Unreflected Use of Tabular Data Repositories Can Undermine Research Quality
Andrej Tschalzev, Lennart Purucker, Stefan Lüdtke, Frank Hutter, Christian Bartelt, Heiner Stuckenschmidt
TL;DR
The paper analyzes how unreflected use of tabular datasets in data repositories can degrade research quality, focusing on OpenML. By examining two influential benchmarks, TabZilla-hard and Grinsztajn, it shows that inappropriate per-dataset validation, missing objective baselines, and insufficient task-specific preprocessing can distort conclusions. Re-evaluating with stronger baselines, 5-fold cross-validation, and careful preprocessing demonstrates that prior results may underestimate performance and mislead conclusions. To address these issues, the authors propose repository-level remedies, including default evaluation tasks with explicit validation and preprocessing guidelines and a robust per-dataset baseline, to enhance reproducibility and the credibility of tabular data research.
Abstract
Data repositories have accumulated a large number of tabular datasets from various domains.
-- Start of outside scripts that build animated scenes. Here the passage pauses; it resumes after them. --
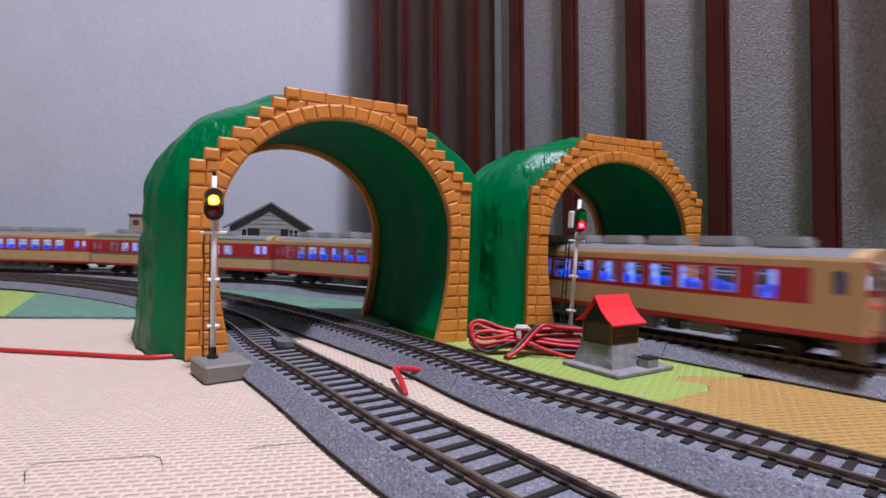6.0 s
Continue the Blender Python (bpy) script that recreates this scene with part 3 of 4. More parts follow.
# ---- signals ----
def signal(label, m, lamps, tilt, relay, turn):
    """A colour-light signal: lamps are (name of lens, height); the lit bulb sits behind one of them."""
    top = thing("model_signal", label, "model signal", m, group="signals")
    bm = bmesh.new()
    box(bm, (-0.0075, -0.016, -0.008), (0.0135, 0.009, 0.0), 0.001)
    box(bm, (0.0135, -0.007, -0.008), (0.0165, 0.007, -0.0035), 0.0005)
    for v in bm.verts:
        v.co = pose(0, 0, 0, 0, 0, turn) @ v.co
    part("base_block", bm, M["grey_base"], top, "grey plastic base block")
    lean = pose(0, 0, 0, 0, tilt, 0)

    def up(bm):
        for v in bm.verts:
            v.co = lean @ v.co
        return bm
    bm = bmesh.new()
    cyl(bm, (0, 0, 0), (0, 0, 0.0012), 0.0026, 0.0022, 14)
    cyl(bm, (0, 0, 0.0012), (0, 0, 0.0052), 0.0017, 0.0014, 14)
    part("socket", up(bm), M["black_plastic"], top, "black socket", smooth=False)
    bm = bmesh.new()
    cyl(bm, (0, 0, 0.005), (0, 0, 0.0825), 0.00125, 0.00115, 12)
    part("mast", up(bm), M["white_plastic"], top, "white round mast", smooth=True)
    bm = bmesh.new()
    cyl(bm, (0, 0, 0.0825), (0, 0, 0.0845), 0.0011, 0.0007, 10)
    part("cap", up(bm), M["black_plastic"], top)
    bm = bmesh.new()
    box(bm, (-0.0056, -0.0012, 0.0564), (0.0056, 0.0012, 0.0577), 0.0004)
    part("crossarm", up(bm), M["white_plastic"], top)
    for z in (0.0349, 0.0138):
        bm = bmesh.new()
        box(bm, (-0.0027, -0.0011, z), (0.0027, 0.0025, z + 0.0014), 0.0004)
        part("clamp", up(bm), M["white_plastic"], top)
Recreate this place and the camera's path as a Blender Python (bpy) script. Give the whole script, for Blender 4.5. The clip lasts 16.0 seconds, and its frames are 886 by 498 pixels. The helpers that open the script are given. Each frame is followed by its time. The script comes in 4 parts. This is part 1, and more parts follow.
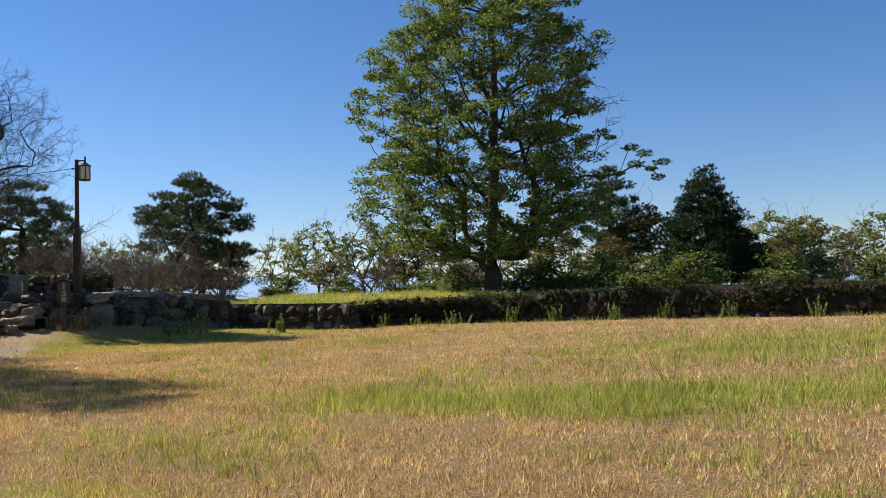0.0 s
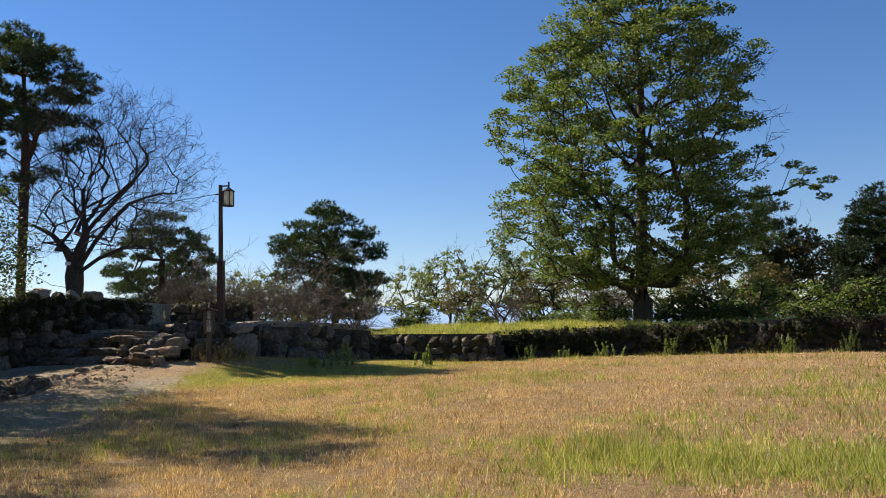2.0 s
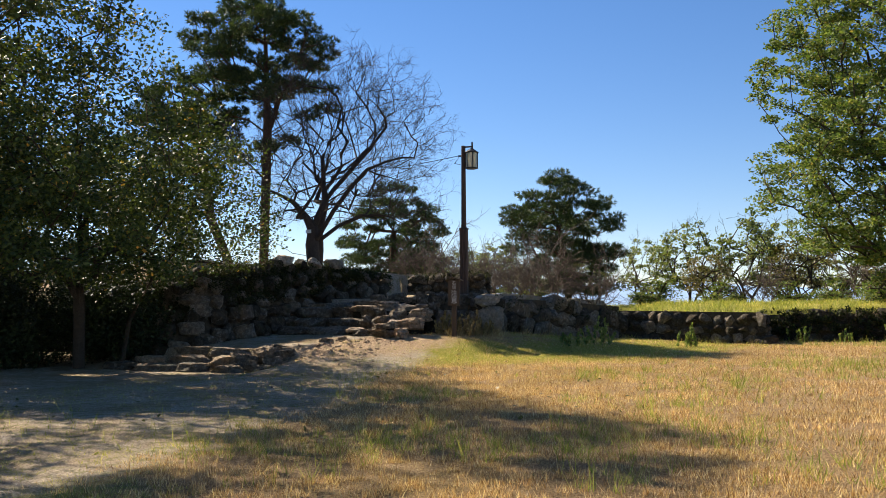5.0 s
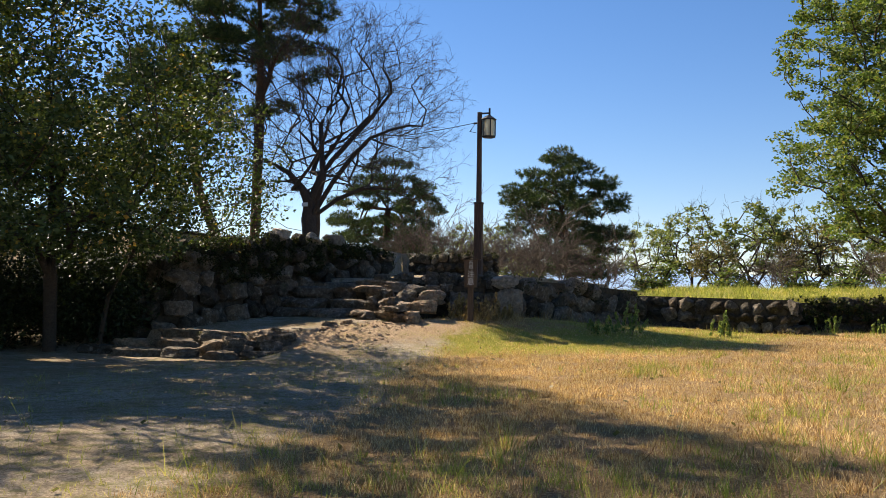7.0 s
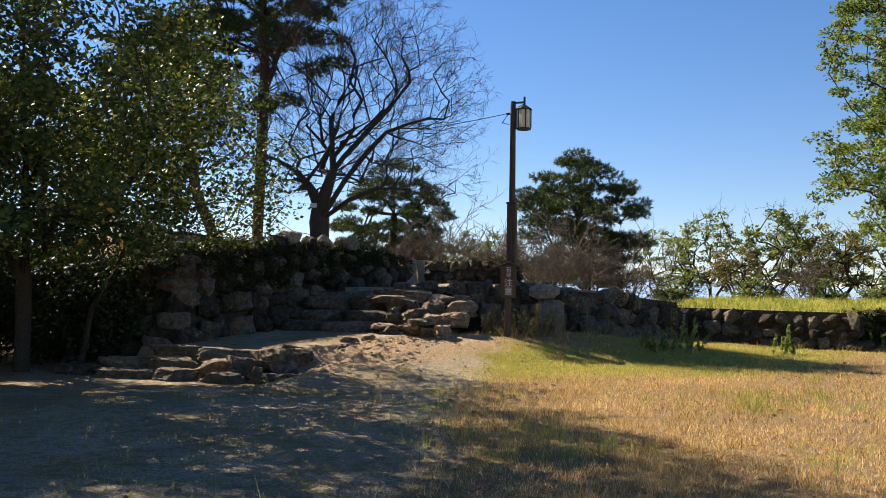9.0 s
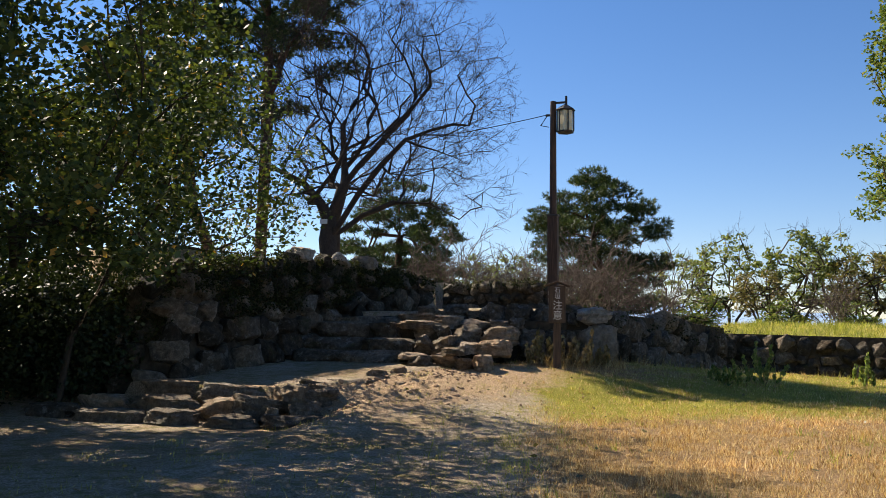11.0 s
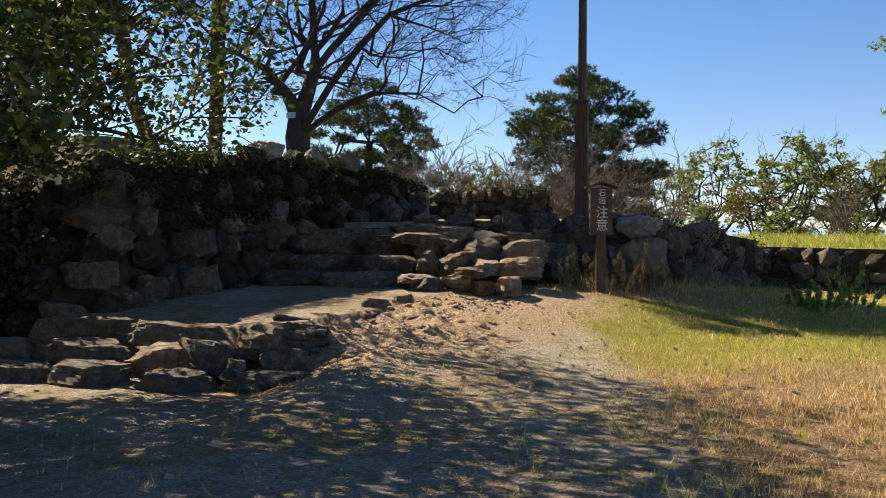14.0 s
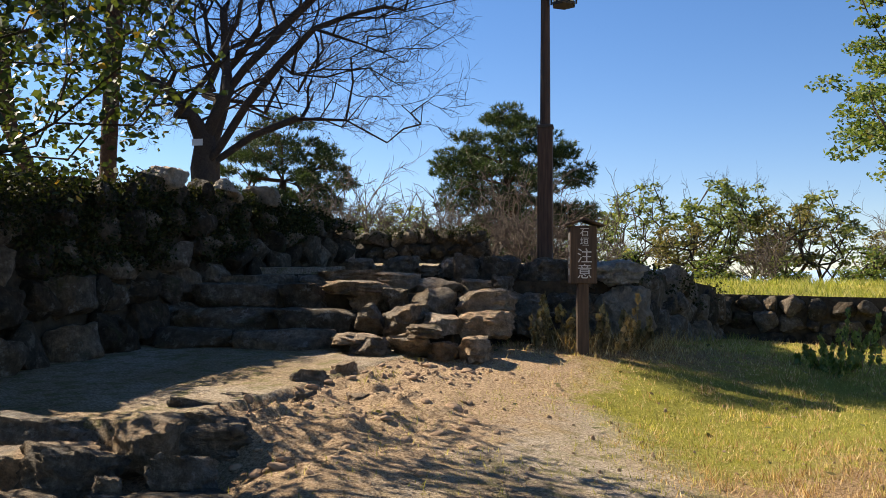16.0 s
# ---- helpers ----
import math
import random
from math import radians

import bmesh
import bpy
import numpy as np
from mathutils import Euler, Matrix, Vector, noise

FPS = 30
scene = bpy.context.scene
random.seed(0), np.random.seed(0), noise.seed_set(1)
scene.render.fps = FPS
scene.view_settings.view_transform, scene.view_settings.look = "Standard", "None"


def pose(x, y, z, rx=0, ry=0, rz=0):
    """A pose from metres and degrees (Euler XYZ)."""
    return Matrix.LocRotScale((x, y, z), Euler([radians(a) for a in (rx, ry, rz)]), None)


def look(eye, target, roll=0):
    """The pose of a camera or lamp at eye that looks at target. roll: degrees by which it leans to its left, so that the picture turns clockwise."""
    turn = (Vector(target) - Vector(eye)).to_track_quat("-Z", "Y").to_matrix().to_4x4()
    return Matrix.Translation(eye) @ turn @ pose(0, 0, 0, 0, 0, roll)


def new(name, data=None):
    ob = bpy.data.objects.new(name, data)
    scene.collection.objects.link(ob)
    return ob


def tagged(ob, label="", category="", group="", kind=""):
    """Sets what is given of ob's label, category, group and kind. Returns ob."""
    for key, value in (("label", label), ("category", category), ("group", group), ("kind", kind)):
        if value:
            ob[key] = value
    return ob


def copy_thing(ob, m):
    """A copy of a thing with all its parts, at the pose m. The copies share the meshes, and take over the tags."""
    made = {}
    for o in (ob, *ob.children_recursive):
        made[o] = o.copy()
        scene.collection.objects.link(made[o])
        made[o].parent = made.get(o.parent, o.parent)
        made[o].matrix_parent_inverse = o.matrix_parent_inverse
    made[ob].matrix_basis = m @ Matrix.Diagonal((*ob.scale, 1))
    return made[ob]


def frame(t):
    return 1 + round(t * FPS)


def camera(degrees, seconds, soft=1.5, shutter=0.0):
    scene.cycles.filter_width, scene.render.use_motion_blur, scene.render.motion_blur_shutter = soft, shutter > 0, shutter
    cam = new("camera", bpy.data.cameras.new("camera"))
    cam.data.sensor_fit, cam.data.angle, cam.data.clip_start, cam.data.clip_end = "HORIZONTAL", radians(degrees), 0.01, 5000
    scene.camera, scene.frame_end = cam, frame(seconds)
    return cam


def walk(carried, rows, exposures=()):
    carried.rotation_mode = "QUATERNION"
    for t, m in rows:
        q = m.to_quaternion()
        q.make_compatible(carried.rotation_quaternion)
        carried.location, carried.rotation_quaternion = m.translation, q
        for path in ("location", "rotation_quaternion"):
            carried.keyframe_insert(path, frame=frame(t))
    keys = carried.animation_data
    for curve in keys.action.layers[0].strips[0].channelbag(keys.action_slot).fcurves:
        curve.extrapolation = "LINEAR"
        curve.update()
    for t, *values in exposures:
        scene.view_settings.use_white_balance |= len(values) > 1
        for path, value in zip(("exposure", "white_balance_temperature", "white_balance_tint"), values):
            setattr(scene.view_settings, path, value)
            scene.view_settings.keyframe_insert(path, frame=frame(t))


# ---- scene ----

Machine Learning researchers are actively using these datasets to evaluate novel approaches. Consequently, data repositories have an important standing in tabular data research. They not only host datasets but also provide information on how to use them in supervised learning tasks. In this paper, we argue that, despite great achievements in usability, the unreflected usage of datasets from data repositories may have led to reduced research quality and scientific rigor. We present examples from prominent recent studies that illustrate the problematic use of datasets from OpenML, a large data repository for tabular data. Our illustrations help users of data repositories avoid falling into the traps of (1) using suboptimal model selection strategies, (2) overlooking strong baselines, and (3) inappropriate preprocessing. In response, we discuss possible solutions for how data repositories can prevent the inappropriate use of datasets and become the cornerstones for improved overall quality of empirical research studies.